Here’s why this matters. As Greg Sargent notes (in response to this misguided Politico piece), frustration with the administration’s perennially optimistic attitude toward the GOP is at the heart of the left’s critique of Obama. Months of time were wasted in the futile pursuit of Chuck Grassley and Olympia Snowe’s votes on health care reform. The Republicans have blocked everything the Treasury might want to do to improve the economy. And now the Dems can’t even get GOP votes for a small business package that the US Chamber of Commerce supports. The administration official acknowledged that the purpose and effect of the GOP strategy over the past two years has been to weaken the president and make him look like a leftist. Yet no one will blame the GOP, let alone admit that the administration made mistakes. The Obama team still holds out hope that a kumbayah moment is on the way.
It’s hard to look at the Obama administration’s continued fetishization of bipartisanship and not blame the man at the top.
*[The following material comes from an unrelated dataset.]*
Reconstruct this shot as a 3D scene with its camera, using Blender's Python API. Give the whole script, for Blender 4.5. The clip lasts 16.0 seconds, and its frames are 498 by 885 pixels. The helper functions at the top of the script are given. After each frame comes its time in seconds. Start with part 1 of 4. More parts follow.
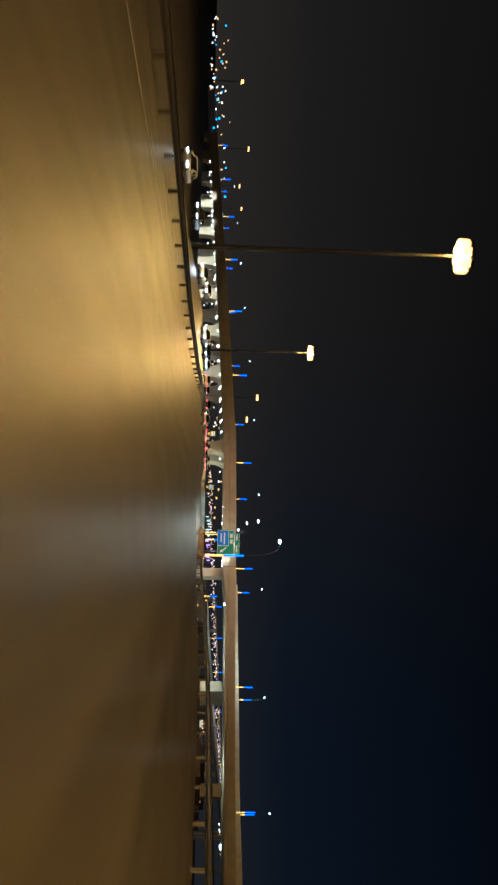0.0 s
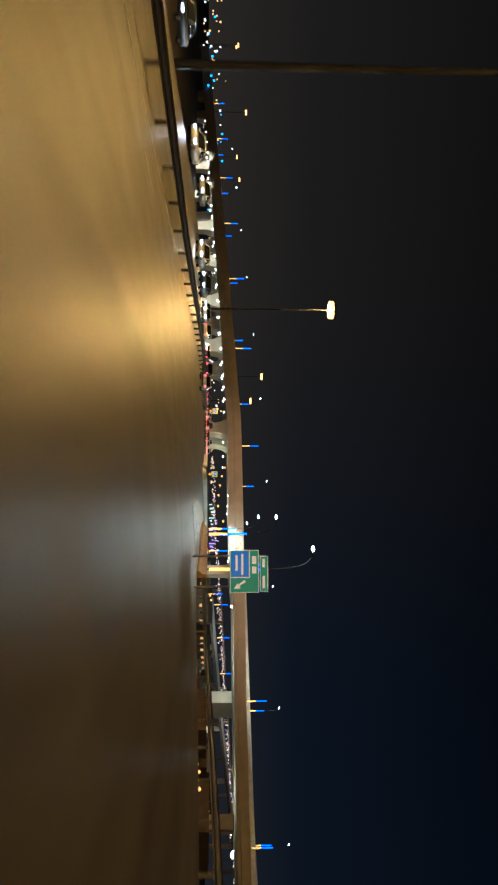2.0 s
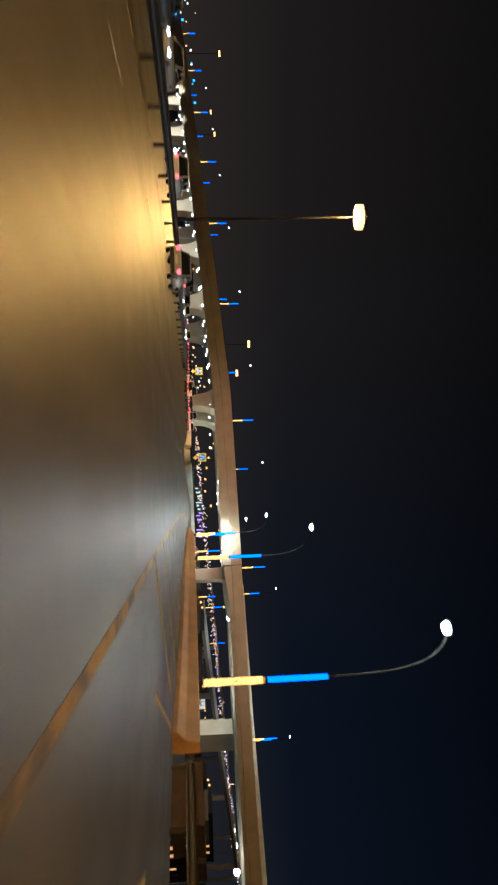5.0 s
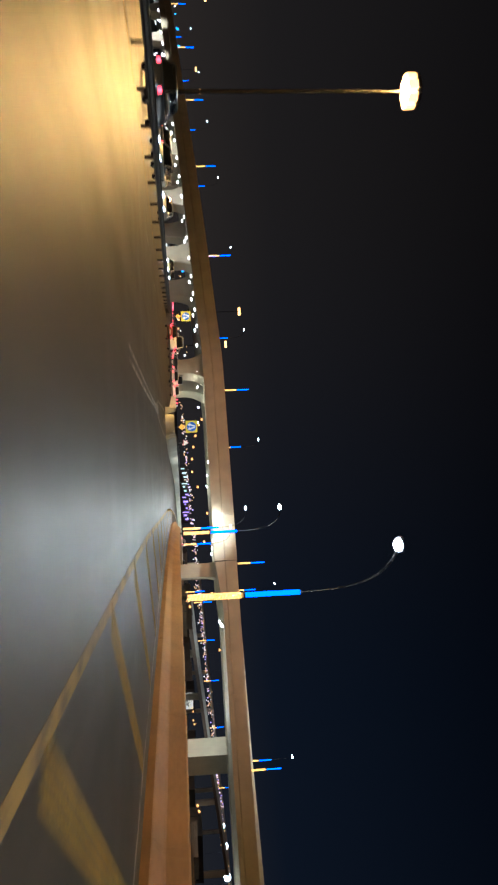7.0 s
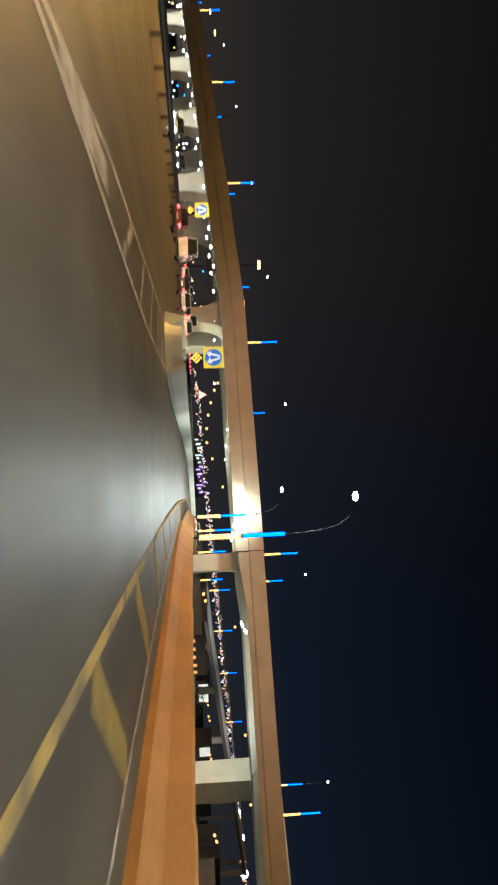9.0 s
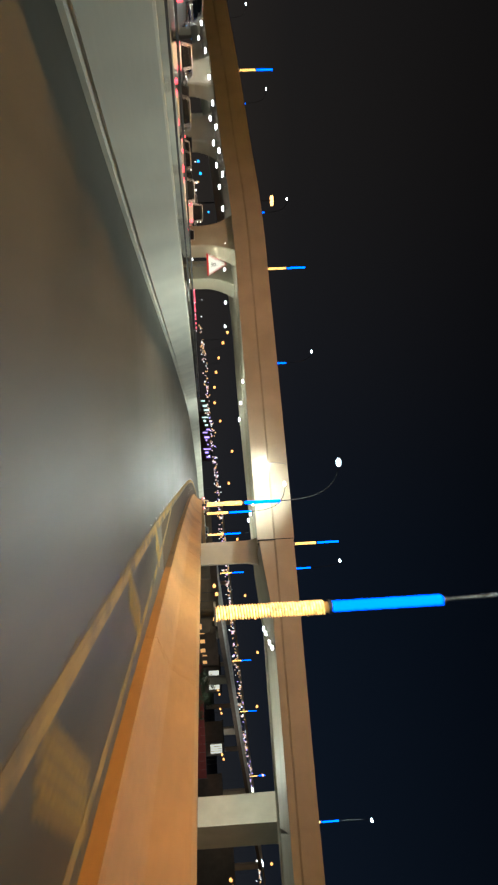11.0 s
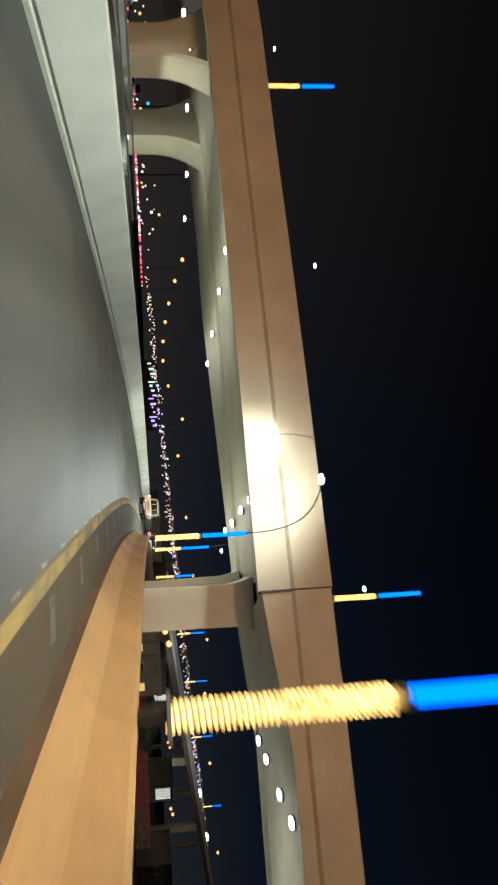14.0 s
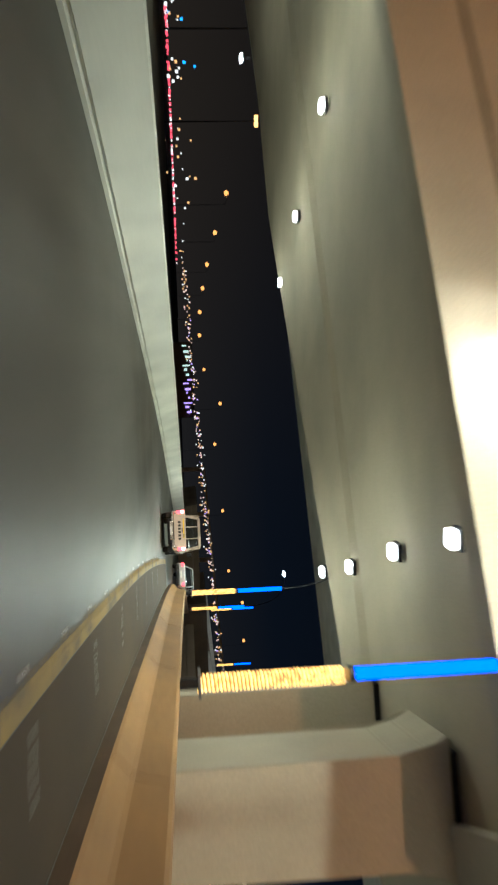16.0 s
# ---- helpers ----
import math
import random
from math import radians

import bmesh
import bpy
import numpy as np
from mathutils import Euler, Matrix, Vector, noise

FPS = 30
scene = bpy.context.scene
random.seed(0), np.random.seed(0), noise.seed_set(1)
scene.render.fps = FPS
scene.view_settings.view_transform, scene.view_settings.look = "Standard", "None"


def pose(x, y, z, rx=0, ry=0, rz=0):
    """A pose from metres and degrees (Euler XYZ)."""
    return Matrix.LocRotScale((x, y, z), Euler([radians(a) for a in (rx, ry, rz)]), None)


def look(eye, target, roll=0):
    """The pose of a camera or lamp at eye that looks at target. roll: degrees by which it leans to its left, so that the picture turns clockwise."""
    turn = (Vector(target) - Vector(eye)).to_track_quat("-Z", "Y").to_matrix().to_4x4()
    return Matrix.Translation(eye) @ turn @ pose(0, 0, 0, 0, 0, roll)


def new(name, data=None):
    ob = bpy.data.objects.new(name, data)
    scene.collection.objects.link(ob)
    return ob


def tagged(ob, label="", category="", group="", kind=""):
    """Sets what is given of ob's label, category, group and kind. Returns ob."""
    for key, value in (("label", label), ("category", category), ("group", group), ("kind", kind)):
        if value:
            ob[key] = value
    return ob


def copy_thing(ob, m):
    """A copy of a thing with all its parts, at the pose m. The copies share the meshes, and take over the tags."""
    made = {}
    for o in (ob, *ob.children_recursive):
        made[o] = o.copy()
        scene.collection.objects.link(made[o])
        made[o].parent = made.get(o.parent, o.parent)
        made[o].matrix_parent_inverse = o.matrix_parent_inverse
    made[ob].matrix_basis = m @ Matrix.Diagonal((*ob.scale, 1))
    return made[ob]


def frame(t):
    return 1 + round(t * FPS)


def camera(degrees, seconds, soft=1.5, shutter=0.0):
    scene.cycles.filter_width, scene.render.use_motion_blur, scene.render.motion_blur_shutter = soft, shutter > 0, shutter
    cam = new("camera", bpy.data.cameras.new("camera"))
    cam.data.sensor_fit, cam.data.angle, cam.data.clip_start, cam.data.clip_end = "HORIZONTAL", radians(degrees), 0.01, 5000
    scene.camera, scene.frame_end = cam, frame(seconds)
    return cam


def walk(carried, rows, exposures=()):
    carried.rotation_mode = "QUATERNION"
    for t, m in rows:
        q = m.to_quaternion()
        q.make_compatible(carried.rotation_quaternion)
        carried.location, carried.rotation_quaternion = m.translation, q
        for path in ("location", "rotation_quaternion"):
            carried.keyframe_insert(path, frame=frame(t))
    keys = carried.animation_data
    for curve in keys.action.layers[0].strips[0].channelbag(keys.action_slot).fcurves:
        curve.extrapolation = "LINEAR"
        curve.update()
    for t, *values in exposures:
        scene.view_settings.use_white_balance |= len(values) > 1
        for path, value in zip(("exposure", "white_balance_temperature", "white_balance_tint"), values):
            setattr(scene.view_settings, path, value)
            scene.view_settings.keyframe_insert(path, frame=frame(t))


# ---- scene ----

Here, via Ben Grossman-Cohen, is Obama himself, writing on Daily Kos in 2005:
According to the storyline that drives many advocacy groups and Democratic activists—a storyline often reflected in comments on this blog—we are up against a sharply partisan, radically conservative, take-no-prisoners Republican party. They have beaten us twice by energizing their base with red meat rhetoric and single-minded devotion and discipline to their agenda. In order to beat them, it is necessary for Democrats to get some backbone, give as good as they get, brook no compromise, drive out Democrats who are interested in “appeasing” the right wing, and enforce a more clearly progressive agenda. The country, finally knowing what we stand for and seeing a sharp contrast, will rally to our side and thereby usher in a new progressive era.
I think this perspective misreads the American people.
I’m not sure the part about “driving out Democrats who are interested in ‘appeasing’ the right wing” is fair, but I think Obama’s is a reasonably accurate description of what the vast majority of the Left thinks about the Democrats. In my experience, it’s also how a lot of independents and moderate Republicans see the Democrats: weak, cowardly, and bad at politics. Obama and his people clearly disagree with that assessment. But how anyone can look at today’s GOP and think that “sharply partisan, radically conservative, [and] take-no-prisoners” is an inaccurate description just boggles my mind. That anyone can think that it’s somehow hard to tell how the GOP will behave if they win back Congress is just stunning.
Look: politics matters—it’s what makes policy possible. If members of the Obama administration are going to continue to pretend they’re post-political and continue to live in their “congressional Republicans will come around” dream world, they should be challenged on it. I’m glad Mike Allen did that.